Lorenzo Pirisino

Istanbul, Constantinopolis, the Bosporus and Religion

Posted on 2006/04/30 10:05:53 (April 2006).

[27th April 2006]

The day didn't started all that well.
First of all it seemed that Ayla could not come on time because she had a problem with the car and had to get it replaced, then I had the usual work related troubles with the most important client that I have in Japan.

We didn't have appointments in the daytime so I was toying the idea of asking Ayla to take me to see some parts of Istanbul, especially the Muslim part, which is full of important things to see.
This plan seemed to fail miserably, but after lunch she told me that the appointment was postponed until 6ish, so I had a couple of hours to go there.

The agency driver (a very nice man) got me on the car and took me to all those places that I wanted to see, we didn't have time to actually get INSIDE anything, but the view was so breathtaking that I will let the pictures speak for me.

Definitely have to come back here, it's too beautiful.

The thing that strikes me most is really the mix of cultures and life styles that you have here. Only a city like Istanbul could create something like that. A city that has been important for centuries, the door to Asia for Europe and the door to Europe for Asia.
This city is so NOT how I imagined, I thought I was getting to something Indian looking, or North African looking, but instead I get a mix ranging from the Suk in Fez to 5h Avenue in New York.

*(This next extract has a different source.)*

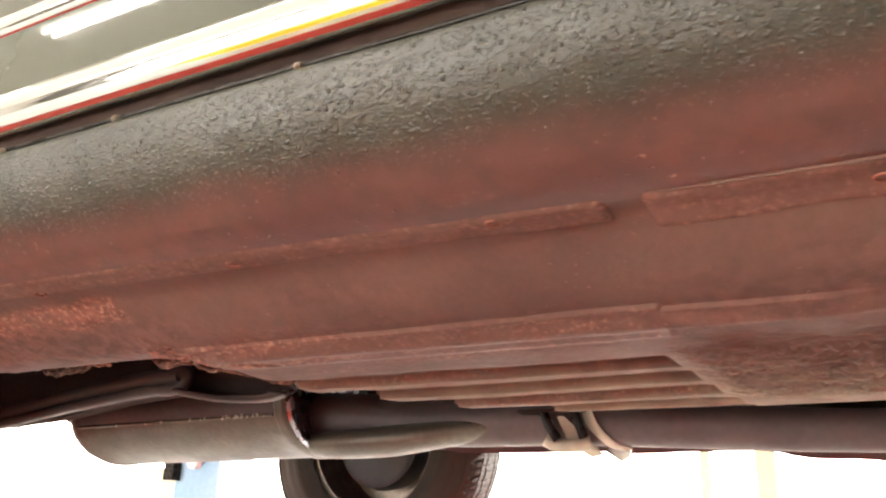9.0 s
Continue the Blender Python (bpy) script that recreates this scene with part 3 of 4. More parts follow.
def build_floor():
    xs = np.r_[np.linspace(-2.062, -1.62, 190), np.linspace(-1.617, -1.202, 130), np.linspace(-1.2, -0.92, 190), np.linspace(-0.917, -0.55, 120), np.linspace(-0.546, -0.332, 120), np.linspace(-0.3305, -0.215, 190)]
    ys = np.r_[np.linspace(0.500, 0.64, 180), np.linspace(0.6415, 0.70, 36), np.linspace(0.702, 1.03, 140)]
    x, y = np.meshgrid(xs, ys)
    f, r = np.array(spline(FRONT, 160)), np.array(spline(REAR, 160))
    w = smooth(-1.60, -1.745, x)
    z = np.interp(y, f[:, 0], f[:, 1]) * (1 - w) + np.interp(y, r[:, 0], r[:, 1]) * w
    z += 0.004 * (fbm(x * 5, y * 7) - 0.5) + 0.0011 * (fbm(x * 35, y * 40) - 0.5)
    lips = np.zeros_like(x)
    # pressed ribs, ending near the wrinkled patch
    for k, (ry, end) in enumerate(((0.737, -1.178), (0.803, -1.172), (0.866, -1.164), (0.928, -1.155), (0.985, -1.150))):
        length = smooth(end, end - 0.016, x) * smooth(-1.66 + 0.04 * k, -1.60 + 0.04 * k, x)
        z += 0.010 * length * smooth(0.0245, 0.019, np.abs(y - ry))
        lips = np.maximum(lips, length * smooth(0.004, 0.001, np.abs(y - ry - 0.0255)))
    ledge = smooth(0.604, 0.608, y) * smooth(0.668, 0.652, y) * smooth(-1.66, -1.64, x) * smooth(-1.158, -1.164, x)
    ledge = np.maximum(ledge, smooth(0.609, 0.613, y) * smooth(0.645, 0.632, y) * smooth(-1.166, -1.160, x) * smooth(-1.00, -1.05, x))
    z -= 0.0032 * ledge
    # wrinkled coat
    wr = smooth(-1.19, -1.13, x) * smooth(-0.93, -1.0, x) * smooth(0.66, 0.71, y + 0.02 * (fbm(x * 30, y * 9) - 0.5)) * smooth(0.95, 0.86, y)
    fold = fbm(x * 75 + 0.5 * fbm(x * 30, y * 60, 2), y * 190, 3)
    z -= wr * 0.0068 * (1 - np.abs(2 * fold - 1)) ** 2
    # transverse seam and the stepped front pan
    fr = smooth(-0.930, -0.924, x + 0.06 * (y - 0.78) ** 2)
    lip = smooth(0.006, 0.0, np.abs(y - 0.727 - 0.006 * np.sin(x * 7)))
    z += fr * (0.007 * smooth(0.727, 0.735, y) + 0.006 * smooth(0.772, 0.780, y) - 0.005 * lip - 0.003 * smooth(0.005, 0.0, np.abs(y - 0.771)) - 0.010 * smooth(0.90, 0.94, y))
    z -= 0.0016 * smooth(0.005, 0.0, np.abs(x + 0.934 + 0.03 * (y - 0.66))) * smooth(0.615, 0.65, y)
    for cx, cy, ln, sl in ((-0.935, 0.622, 0.03, 0.7), (-1.65, 0.625, 0.05, -0.35)):
        z += 0.0035 * smooth(0.008, 0.0, np.abs((y - cy) - sl * (x - cx))) * smooth(ln, ln * 0.5, np.abs(x - cx))
    slit = smooth(0.0035, 0.001, np.abs(y - 0.628 - 0.30 * (x + 1.64) - 0.006 * (fbm(x * 60, 2 + 0 * y) - 0.5))) * smooth(-1.665, -1.65, x) * smooth(-1.555, -1.58, x)
    z += 0.010 * slit
    # long crease beside the ribs
    z -= 0.0035 * smooth(0.016, 0.0, np.abs(y - 0.628 - 0.012 * (x + 1.2))) * smooth(-1.66, -1.60, x) * smooth(-0.93, -1.0, x)
    # front rust patch: the coat gone from a square of bare metal, orange scale round it, the lower rim crumbling
    n1, n2 = fbm(x * 60, y * 60, 4) - 0.5, fbm(x * 130 + 4, y * 130, 4) - 0.5
    lx = np.interp(y, [0.50, 0.52, 0.535, 0.548, 0.572, 0.60, 0.613, 0.64, 0.66], [-0.40, -0.462, -0.456, -0.436, -0.424, -0.448, -0.476, -0.45, -0.38]) + 0.030 * n1 + 0.010 * n2
    rx = np.interp(y, [0.50, 0.53, 0.55, 0.583, 0.618, 0.64, 0.67], [-0.232, -0.244, -0.258, -0.284, -0.302, -0.275, -0.27]) + 0.012 * n1
    patch = smooth(0.0, 0.006, x - lx) * smooth(0.0, 0.006, rx - x) * smooth(0.505, 0.511, y + 0.004 * n1) * smooth(0.660, 0.648, y + 0.045 * n1 + 0.02 * n2)
    core = smooth(0.0, 0.014, x + 0.404 + 0.09 * (y - 0.52) + 0.030 * n1) * smooth(0.0, 0.007, -0.268 - 0.42 * (y - 0.525) - x + 0.012 * n1) * smooth(0.5205, 0.525, y + 0.004 * n2) * smooth(0.612, 0.590, y + 0.030 * n1)
    rim = patch * smooth(0.592, 0.606, y + 0.02 * n1)
    low = blob(x, y, -0.335, 0.702, 0.055, 0.010, 0.5, 70) + blob(x, y, -0.34, 0.672, 0.06, 0.012, 0.6, 60)
    rust = np.clip(patch + low * 0.7, 0, 1)
    pit = rim * smooth(0.57, 0.63, fbm(x * 38 + 3, y * 85, 5)) * smooth(0.655, 0.64, y)
    z += 0.0016 * patch + 0.0010 * core + 0.0075 * pit - 0.0035 * rim * smooth(0.45, 0.62, fbm(x * 42 + 9, y * 90, 4)) * (1 - pit)
    z -= 0.0022 * np.clip(patch - core, 0, 1) * (fbm(x * 85, y * 120, 5) - 0.35)
    z += 0.0012 * core * (fbm(x * 45, y * 22, 4) - 0.5)
    crack = smooth(0.0035, 0.0, np.abs(y - 0.5275 - 0.004 * (fbm(x * 30, 1 + 0 * y) - 0.5))) * smooth(-0.41, -0.39, x) * smooth(-0.27, -0.285, x)
    z += 0.006 * crack
    # rear rust: flakes in a band, a torn corner, a crumbling lower edge
    band = smooth(0.022, 0.009, np.abs(y - 0.549 - 0.004 * np.sin(x * 60))) * smooth(-1.925, -1.90, x) * smooth(-1.672, -1.69, x)
    flake = smooth(0.53, 0.61, fbm(x * 130, y * 230, 4)) * smooth(0.40, 0.60, fbm(x * 13 + 2, y * 9, 2) + 0.25 * smooth(-1.86, -1.80, x))
    cover = smooth(0.42, 0.60, fbm(x * 16 + 2, y * 14, 3) + 0.22 * smooth(-1.86, -1.80, x))
    corner = blob(x, y, -1.678, 0.640, 0.036, 0.058, 0.6, 55)
    tear = blob(x, y, -1.885, 0.672, 0.055, 0.02, 0.6, 60)
    rough = blob(x, y, -1.80, 0.60, 0.13, 0.06, 0.6, 22)
    rust = np.clip(rust + band * (0.35 * flake + 0.75 * cover) + corner * smooth(0.42, 0.55, fbm(x * 70, y * 70, 4)) + tear * smooth(0.35, 0.5, fbm(x * 60, y * 60)), 0, 1)
    z -= 0.0005 * band * flake + 0.007 * (corner + tear) * (fbm(x * 80, y * 80, 4) - 0.35) + 0.0007 * rough * smooth(0.5, 0.7, fbm(x * 90, y * 200, 4))
    specks = smooth(0.80, 0.86, fbm(x * 65 + 11, y * 65, 3)) * 0.6
    bare = np.clip(fr * 0.6 * (lip + smooth(0.004, 0.0, np.abs(y - 0.771))) + core * 0.92 + rough * 0.45 * fbm(x * 20, y * 40), 0, 1)
    dust = np.clip(0.45 * lips + wr * 0.6 * smooth(0.74, 0.86, y) + 1.25 * (1 - fr) * smooth(0.66, 0.84, y) * smooth(-1.75, -1.6, x) * fbm(x * 8, y * 12) + 0.5 * fr * smooth(0.930, 0.952, y) + 0.25 * smooth(-1.3, -0.9, x) * smooth(-0.5, -0.8, x) * fbm(x * 6, y * 9), 0, 1)
    mottle = smooth(0.50, 0.68, fbm(x * 9 + 4, y * 26, 4)) * 0.45 * smooth(0.53, 0.57, y)
    wide = 0.007 + 0.035 * smooth(0.60, 0.65, y)
    beside = smooth(-1, 1, (x + 0.008 * (fbm(x * 60, y * 60, 3) - 0.5) - np.interp(y, [0.50, 0.55, 0.58, 0.62, 0.66], [-0.226, -0.256, -0.270, -0.292, -0.31])) / wide)
    torn = smooth(0.0055, 0.001, np.abs(x + 0.003 * n1 - np.interp(y, [0.511, 0.53, 0.552, 0.577, 0.618], [-0.229, -0.242, -0.255, -0.266, -0.284]))) * smooth(0.508, 0.514, y) * smooth(0.625, 0.615, y)
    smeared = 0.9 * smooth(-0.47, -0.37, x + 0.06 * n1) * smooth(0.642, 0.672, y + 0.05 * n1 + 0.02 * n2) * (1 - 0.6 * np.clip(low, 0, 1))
    dust, primer_here = np.maximum(dust, 0.25 * beside), 1 - 0.9 * beside
    pits = fr * smooth(0.50, 0.62, fbm(x * 70, y * 120, 4)) * smooth(0.678, 0.70, y) * smooth(0.728, 0.722, y)
    dust = np.maximum(dust, 0.35 * fr * smooth(0.0045, 0.0, np.abs(y - 0.7455)))
    streak = 0.35 * smooth(0.55, 0.75, fbm(x * 4, y * 70, 3)) * smooth(0.56, 0.62, y) * smooth(-0.7, -1.0, x)
    primer = np.clip(0.3 + 0.2 * smooth(-0.9, -1.1, x) - 0.3 * fr * smooth(0.73, 0.78, y) - 0.3 * smooth(-0.60, -0.45, x), 0, 1)
    # darker beyond the front step; the pits and the slit get the tone too
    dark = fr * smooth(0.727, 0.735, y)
    xm, ym = (x[:-1, :-1] + x[1:, 1:]) / 2, (y[:-1, :-1] + y[1:, 1:]) / 2
    jag = 0.010 * (fbm(xm * 40, ym * 40, 4) - 0.5) + 0.004 * (fbm(xm * 160, ym * 160, 3) - 0.5)
    edge = np.interp(xm, [e[0] for e in EDGE], [e[1] for e in EDGE])
    near_rust = smooth(-1.60, -1.66, xm)
    keep = (ym < edge + jag * (0.2 + 1.3 * near_rust)) & ~inside(xm + jag * 1.1, ym + jag * 0.8, HOLE)
    keep &= xm < np.interp(ym, [0.50, 0.53, 0.56, 0.62, 0.70, 0.80, 0.88, 0.90, 1.03], [-0.198, -0.220, -0.238, -0.252, -0.262, -0.272, -0.275, -0.22, -0.22])
    keep &= xm > -2.044
    return grid_mesh("floor_pan", np.stack([x, y, z], -1), keep=keep, attrs={"primer": primer * primer_here * (1 - 0.5 * dark), "rust": np.clip(rust + specks * 0.5 + streak + ledge * (0.18 + 0.25 * smooth(0.45, 0.65, fbm(x * 7, y * 90, 3))), 0, 1) * (1 - 0.85 * beside) + 0.8 * torn, "splash": np.clip(np.maximum(beside - torn, smeared), 0, 1) * 0.95, "dust": dust, "bare": np.clip(bare + mottle * (1 - rust), 0, 1) * (1 - beside), "dark_brown": 0.7 * smeared + dark * (1 - lip) * (0.95 - 0.6 * smooth(0.930, 0.950, y)) + (0.6 * smooth(-0.52, -0.40, x) * smooth(0.60, 0.68, y) * (1 - 0.8 * beside) + 0.75 * beside) * (1 - 0.8 * rust * (1 - beside)) + 0.22 * pits + 0.75 * pit + 0.8 * slit})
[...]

Food also is great, extremely fresh and with lots of colours and flavours.

Nice stuff!

Comment 1

Absolutely splendid photos, Lox! Great trip you must have had! What a mixture of cultures - not to mention the ancient Egyptian and Roman! And your hosts look very friendly - always a concern in such a mixed-up (ok, should I say cosmopolitan?) society.

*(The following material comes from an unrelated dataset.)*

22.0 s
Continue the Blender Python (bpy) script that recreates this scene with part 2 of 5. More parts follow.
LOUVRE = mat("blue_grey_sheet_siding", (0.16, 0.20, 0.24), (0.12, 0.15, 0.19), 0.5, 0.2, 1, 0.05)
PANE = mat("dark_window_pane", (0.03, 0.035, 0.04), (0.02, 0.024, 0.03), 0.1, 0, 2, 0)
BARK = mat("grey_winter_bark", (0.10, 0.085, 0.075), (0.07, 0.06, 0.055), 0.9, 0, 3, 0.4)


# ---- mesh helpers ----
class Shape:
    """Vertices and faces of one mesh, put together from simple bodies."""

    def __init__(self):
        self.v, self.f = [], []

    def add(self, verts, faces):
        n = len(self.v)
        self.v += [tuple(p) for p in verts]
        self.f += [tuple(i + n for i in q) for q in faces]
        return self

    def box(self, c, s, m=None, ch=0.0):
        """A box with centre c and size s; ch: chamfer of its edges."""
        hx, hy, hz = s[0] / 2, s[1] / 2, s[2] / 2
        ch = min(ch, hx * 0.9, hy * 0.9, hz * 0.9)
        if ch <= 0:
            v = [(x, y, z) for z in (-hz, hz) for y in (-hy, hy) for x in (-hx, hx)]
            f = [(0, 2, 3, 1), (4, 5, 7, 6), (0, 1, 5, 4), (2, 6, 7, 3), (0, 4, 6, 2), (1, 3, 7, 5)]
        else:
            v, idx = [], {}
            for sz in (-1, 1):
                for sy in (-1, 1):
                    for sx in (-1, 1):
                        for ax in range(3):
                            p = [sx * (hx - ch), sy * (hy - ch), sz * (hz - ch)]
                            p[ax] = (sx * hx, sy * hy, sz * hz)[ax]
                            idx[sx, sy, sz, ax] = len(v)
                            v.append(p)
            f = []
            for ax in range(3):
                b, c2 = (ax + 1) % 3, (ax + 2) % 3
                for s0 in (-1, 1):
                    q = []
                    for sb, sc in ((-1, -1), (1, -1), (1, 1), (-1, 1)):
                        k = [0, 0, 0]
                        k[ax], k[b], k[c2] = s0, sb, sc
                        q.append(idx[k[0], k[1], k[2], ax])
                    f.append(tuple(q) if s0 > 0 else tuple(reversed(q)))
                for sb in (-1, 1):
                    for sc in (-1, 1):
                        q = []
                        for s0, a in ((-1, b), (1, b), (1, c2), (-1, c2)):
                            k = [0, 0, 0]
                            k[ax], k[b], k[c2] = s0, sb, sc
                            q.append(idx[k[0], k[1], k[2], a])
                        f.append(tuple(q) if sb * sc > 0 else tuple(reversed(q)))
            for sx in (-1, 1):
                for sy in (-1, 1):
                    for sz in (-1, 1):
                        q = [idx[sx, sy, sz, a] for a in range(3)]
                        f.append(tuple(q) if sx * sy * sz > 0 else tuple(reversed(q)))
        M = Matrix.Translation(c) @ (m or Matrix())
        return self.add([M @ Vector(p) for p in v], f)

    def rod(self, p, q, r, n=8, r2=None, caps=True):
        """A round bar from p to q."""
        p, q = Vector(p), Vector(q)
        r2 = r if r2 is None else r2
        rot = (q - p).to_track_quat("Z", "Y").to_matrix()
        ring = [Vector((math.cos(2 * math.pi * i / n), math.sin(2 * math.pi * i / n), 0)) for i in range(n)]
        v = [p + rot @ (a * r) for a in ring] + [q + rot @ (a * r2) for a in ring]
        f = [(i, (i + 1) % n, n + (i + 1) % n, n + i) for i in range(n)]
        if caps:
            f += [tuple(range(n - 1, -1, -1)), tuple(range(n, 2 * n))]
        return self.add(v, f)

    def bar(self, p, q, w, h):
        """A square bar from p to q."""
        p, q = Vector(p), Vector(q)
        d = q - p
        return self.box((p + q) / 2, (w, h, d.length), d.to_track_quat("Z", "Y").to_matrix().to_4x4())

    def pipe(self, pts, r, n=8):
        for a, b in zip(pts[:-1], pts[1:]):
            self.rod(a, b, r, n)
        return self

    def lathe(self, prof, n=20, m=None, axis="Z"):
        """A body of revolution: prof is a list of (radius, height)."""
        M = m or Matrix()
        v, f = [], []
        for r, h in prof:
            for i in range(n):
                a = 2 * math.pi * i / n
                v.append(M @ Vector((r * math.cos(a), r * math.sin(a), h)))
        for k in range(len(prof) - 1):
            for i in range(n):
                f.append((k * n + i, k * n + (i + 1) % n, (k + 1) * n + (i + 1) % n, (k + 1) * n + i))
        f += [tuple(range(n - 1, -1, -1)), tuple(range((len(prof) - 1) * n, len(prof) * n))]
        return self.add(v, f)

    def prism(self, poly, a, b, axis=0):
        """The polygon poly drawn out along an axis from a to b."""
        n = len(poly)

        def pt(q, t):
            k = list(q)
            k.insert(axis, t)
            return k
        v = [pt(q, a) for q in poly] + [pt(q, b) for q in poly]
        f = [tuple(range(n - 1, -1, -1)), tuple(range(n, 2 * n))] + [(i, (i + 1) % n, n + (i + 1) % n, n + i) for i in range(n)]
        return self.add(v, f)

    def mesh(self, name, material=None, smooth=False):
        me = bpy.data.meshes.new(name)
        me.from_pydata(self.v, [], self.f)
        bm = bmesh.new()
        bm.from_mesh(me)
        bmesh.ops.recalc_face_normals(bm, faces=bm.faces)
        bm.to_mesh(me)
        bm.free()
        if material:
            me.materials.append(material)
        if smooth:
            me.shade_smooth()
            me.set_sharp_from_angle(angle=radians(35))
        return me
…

Posted by Nigel at 2006/04/30 10:39:39.

Comment 2

Istambul, Constantinople, Byzantium. Capital of the Roman Eastern Empire, capital of the Ottoman Sultanate...
The bas-relief carved on the socle of the obelisk depict the Roman emperor Theodosius who separated the Empire in two, handing the eastern part to his son Arcadius and the western part to his other son Honorius.

Posted by Sheri at 2006/04/30 13:23:12.

Comment 3

Sheri: I thought it was somethoing related to it, thre was a latin inscription that was kind of talking about it though it was too an hard latin for me to give a proper translation... :P

Nigel: Correct. The agent was very nice, Still I wanted to venture around the city by myself and I didn't have the chance this time...

Posted by Lox at 2006/05/01 10:07:14.

Comment 4

I realise I forgot to compliment you on such a nice article and set of pictures - I read this on the train with my mobile, and it was (again) great to indulge in this kind of virtual-tourism-by-proxy whilst on an otherwise fairly bland journey through some ugly and uninteresting parts of Tokyo...

Posted by John at 2006/05/07 05:07:08.